"Kevin O'Connor" kevin@koconnor.net writes:
On Thu, Jul 07, 2011 at 05:45:02PM +0200, Bjørn Mork wrote:
It's been a while with little work and little progress on my side... But I looked at this again today, and found that it may be related to the SMBIOS table being allocated with malloc_high(). Does that make sense?
Anyway, the problematic OS boots without problems with current seabios from git if I make this change:
diff --git a/src/smbios.c b/src/smbios.c index 8df0f2d..c96deb5 100644 --- a/src/smbios.c +++ b/src/smbios.c @@ -17,7 +17,7 @@ smbios_entry_point_init(u16 max_structure_size, u16 number_of_structures) { struct smbios_entry_point *ep = malloc_fseg(sizeof(*ep));
- void *finaltable = malloc_high(structure_table_length);
- void *finaltable = malloc_fseg(structure_table_length); if (!ep || !finaltable) { warn_noalloc(); free(ep);
Thanks.
It's possible that the OS has an error in handling the SMBIOS when it is in high-memory (located above 1meg). (For example, older versions of Linux crash when the mptable is in high memory.)
I looked at a couple of physical machines with vendor BIOSes, and they seem to put the table in low memory:
# dmidecode 2.9 SMBIOS 2.4 present. 71 structures occupying 2506 bytes. Table at 0x000F06F0.
# dmidecode 2.9 SMBIOS 2.4 present. 80 structures occupying 2858 bytes. Table at 0x000E0010.

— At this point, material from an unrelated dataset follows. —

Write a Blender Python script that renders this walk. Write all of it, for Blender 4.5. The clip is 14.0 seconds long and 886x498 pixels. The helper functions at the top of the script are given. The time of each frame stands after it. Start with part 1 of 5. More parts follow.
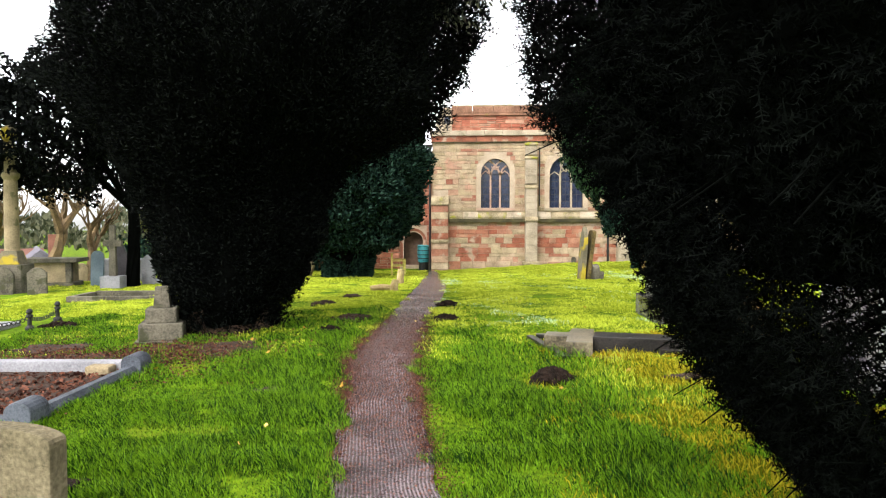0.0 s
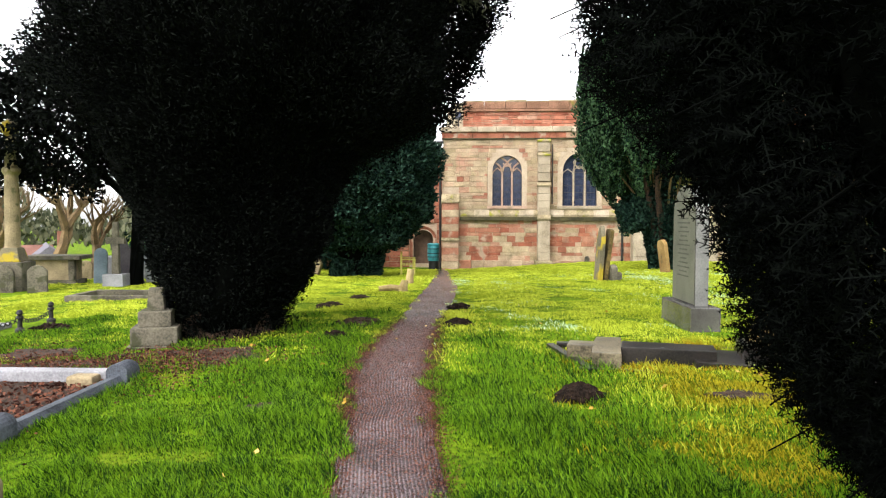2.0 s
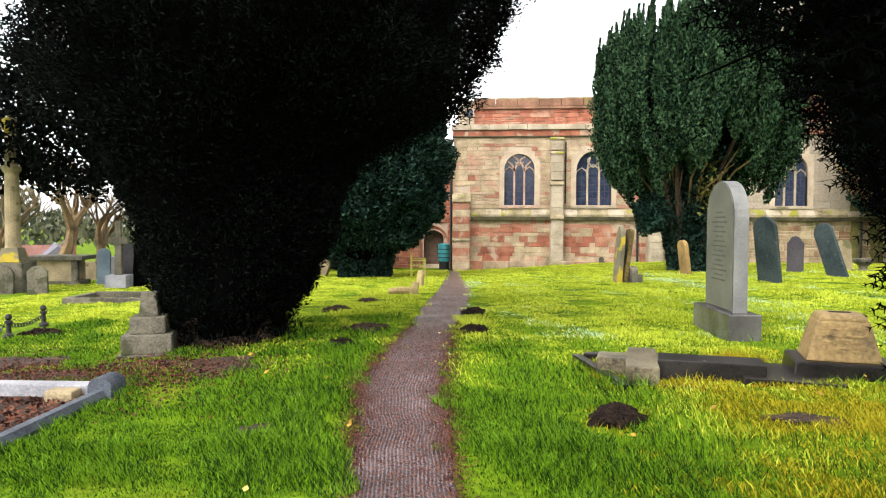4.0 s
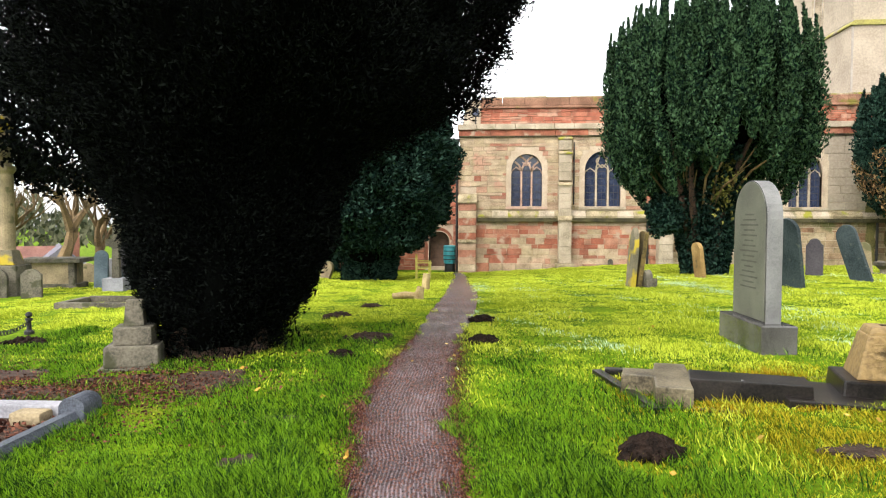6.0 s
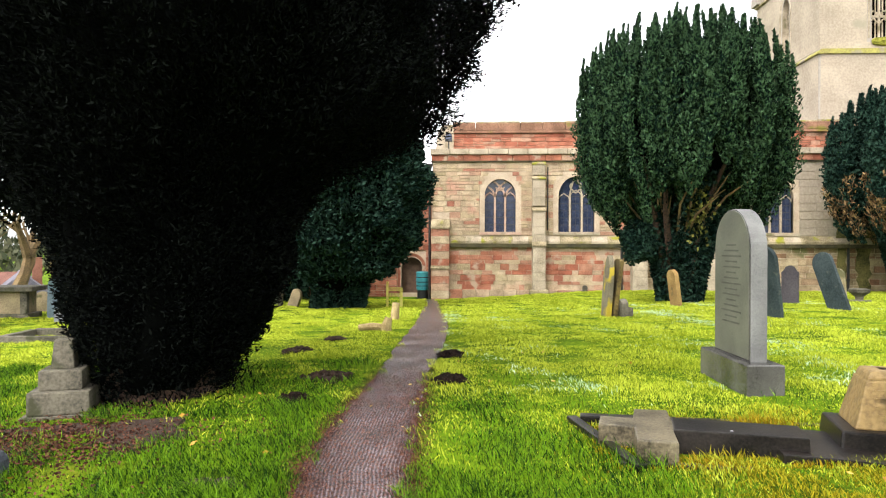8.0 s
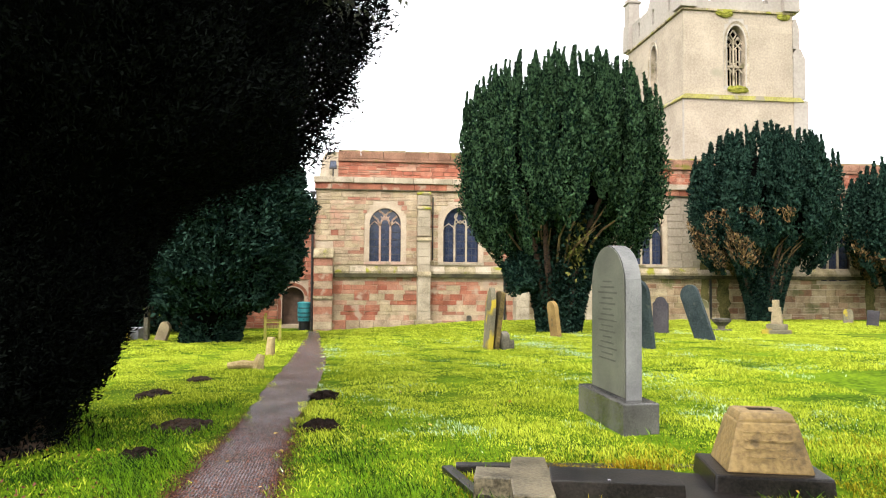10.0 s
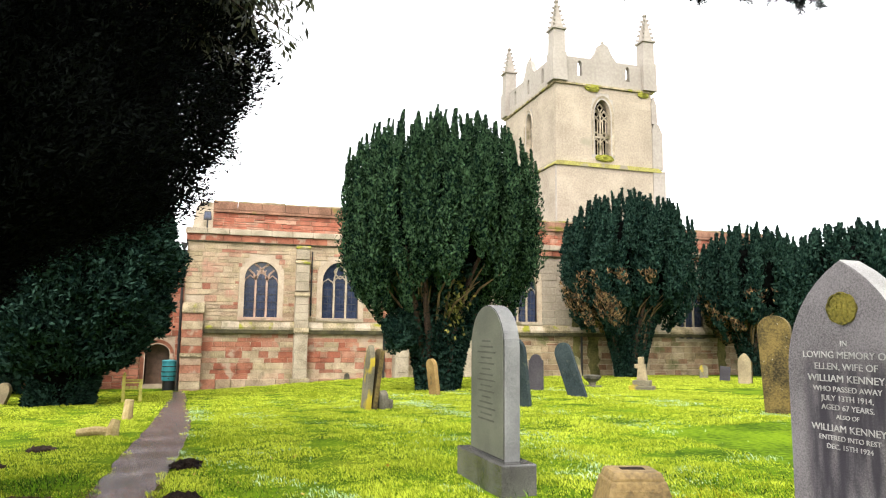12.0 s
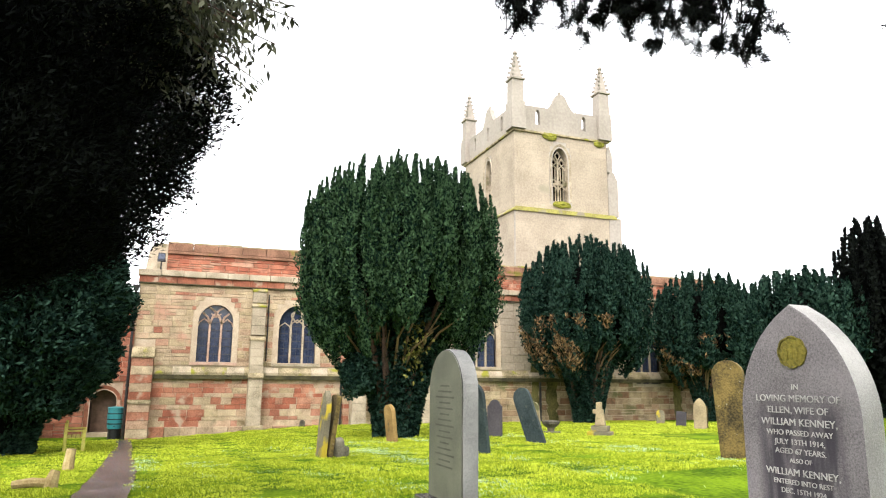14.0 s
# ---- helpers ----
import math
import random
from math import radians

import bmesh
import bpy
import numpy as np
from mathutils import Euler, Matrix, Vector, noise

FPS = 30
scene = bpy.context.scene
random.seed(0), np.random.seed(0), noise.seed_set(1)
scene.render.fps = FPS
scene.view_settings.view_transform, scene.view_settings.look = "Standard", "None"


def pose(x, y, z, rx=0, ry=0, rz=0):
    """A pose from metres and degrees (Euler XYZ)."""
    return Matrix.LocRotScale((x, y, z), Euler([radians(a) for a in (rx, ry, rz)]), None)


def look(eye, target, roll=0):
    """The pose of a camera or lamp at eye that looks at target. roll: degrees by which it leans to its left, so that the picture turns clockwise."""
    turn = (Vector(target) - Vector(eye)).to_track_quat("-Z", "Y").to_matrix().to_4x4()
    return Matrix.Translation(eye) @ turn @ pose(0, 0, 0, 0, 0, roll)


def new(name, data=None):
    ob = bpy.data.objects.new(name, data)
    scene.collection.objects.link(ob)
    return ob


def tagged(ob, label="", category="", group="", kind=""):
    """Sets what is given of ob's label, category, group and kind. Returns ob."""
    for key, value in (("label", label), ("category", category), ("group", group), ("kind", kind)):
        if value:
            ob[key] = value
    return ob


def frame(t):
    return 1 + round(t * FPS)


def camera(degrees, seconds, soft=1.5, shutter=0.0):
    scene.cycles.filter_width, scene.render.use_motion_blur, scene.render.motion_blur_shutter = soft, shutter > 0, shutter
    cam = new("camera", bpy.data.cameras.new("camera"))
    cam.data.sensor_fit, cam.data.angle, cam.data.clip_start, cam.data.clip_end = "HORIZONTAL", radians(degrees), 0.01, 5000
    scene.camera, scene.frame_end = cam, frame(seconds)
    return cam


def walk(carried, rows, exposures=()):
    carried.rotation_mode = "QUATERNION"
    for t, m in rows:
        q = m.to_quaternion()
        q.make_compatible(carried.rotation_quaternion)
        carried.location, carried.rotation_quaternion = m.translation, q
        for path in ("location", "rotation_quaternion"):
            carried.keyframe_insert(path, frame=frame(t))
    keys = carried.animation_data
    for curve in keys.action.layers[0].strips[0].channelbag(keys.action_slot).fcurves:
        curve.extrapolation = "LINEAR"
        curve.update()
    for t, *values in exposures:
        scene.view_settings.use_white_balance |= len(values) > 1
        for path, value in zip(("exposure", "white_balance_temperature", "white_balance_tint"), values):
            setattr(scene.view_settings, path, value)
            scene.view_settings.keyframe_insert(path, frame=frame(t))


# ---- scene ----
cam = camera(66.1, 14.0, soft=1.15)
METRES, EYE, TILT, LEAN, TURN = 3.13, 1.5, 0.0, -1.6, 2.8
ROWS = [
    (0.0, 0.0, 0.0, 0.0, -0.07, -2.24, 1.67),
    (0.5, -0.0016, 0.0557, 0.0067, 0.12, -2.44, 1.59),
    (1.0, 0.0015, 0.1005, 0.0099, 0.3, -2.41, 1.59),
    (1.5, -0.0028, 0.1425, 0.0067, 0.52, -2.32, 1.51),
    (2.0, -0.014, 0.2051, 0.0021, 0.74, -2.4, 1.45),
    (2.5, -0.026, 0.2636, 0.0039, 0.91, -2.42, 1.41),
    (3.0, -0.0346, 0.3132, -0.0038, 1.1, -2.36, 1.4),
    (3.5, -0.0411, 0.3736, -0.0016, 1.31, -2.4, 1.4),
    (4.0, -0.0381, 0.4181, -0.0021, 1.53, -2.37, 1.43),
    (6.5, -0.0519, 0.6593, 0.0108, 1.97, -2.22, 1.41),
    (7.0, -0.0406, 0.7068, 0.0193, 1.57, -1.6, 1.4),
    (9.5, 0.0236, 0.8908, 0.0393, -6.18, 1.18, 1.32),
    (10.0, 0.0383, 0.9168, 0.0505, -9.54, 1.85, 1.18),
    (10.5, 0.0476, 0.9331, 0.0561, -12.76, 2.7, 1.04),
    (11.0, 0.0523, 0.9471, 0.0607, -15.85, 3.69, 0.96),
    (11.5, 0.0503, 0.9506, 0.0614, -18.04, 5.01, 0.88),
    (12.0, 0.0457, 0.9501, 0.0608, -19.62, 6.35, 0.87),
    (12.5, 0.0472, 0.9488, 0.0614, -20.95, 7.85, 0.89),
    (13.0, 0.0497, 0.9508, 0.0589, -22.05, 8.89, 0.92),
    (13.5, 0.0508, 0.9541, 0.0577, -22.57, 9.52, 0.9),
    (14.0, 0.0484, 0.9541, 0.0579, -23.05, 10.03, 0.88),
]
walk(cam, [(t, pose(0, 0, EYE, TILT, LEAN, TURN) @ pose(METRES * x, METRES * y, METRES * z, 90 + pitch, roll, yaw)) for t, x, y, z, yaw, pitch, roll in ROWS])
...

Makes me think that this would be the safest approach for SeaBIOS as well. With the patch above, I get this location:
# dmidecode 2.9 SMBIOS 2.4 present. 10 structures occupying 263 bytes. Table at 0x000FDA00.
Without it, I get:
# dmidecode 2.9 SMBIOS 2.4 present. 10 structures occupying 263 bytes. Table at 0x1FFFFEF0.
However, it would be really odd for the OS to work some times with the SMBIOS in high memory and sometimes fail.
Yes. Just to be perfectly clear: The crash with SMBIOS in high memory happens every time with "recent" (anything from 2009 or later) SeaBIOS versions.
I must admit that I right now am wondering whether I somehow screwed up the previous testing of older versions. I am not at all sure under what circumstances older SeaBIOS would work with SMBIOS enabled.
I tried malloc_low() too, and that works as well. But malloc_fseg() seems appropriate, unless I've misunderstood something here. Which very well can be. I am not going to claim any understanding at all.
malloc_low and malloc_fseg would both put the table in the first megabyte of physical ram. Of the two, malloc_fseg would be preferable.
That's what I thought. Glad I could be right about something :-)
Does the above make any sense, or is this just another example of "tickling the underlying bug"?
I have to wonder if the reorganization of memory just caused the bug to not pop up. If you disable SMBIOS, can you confirm the problem reliably goes away on multiple versions of SeaBIOS?
Yes. Tested with current HEAD and with a number of revisions around the beginning of 2009, i.e. version 0.4.0. Just to be sure, I selected an intermediate version as well: 0.5.1. And I can confirm that the problem goes away there too when I disable SMBIOS.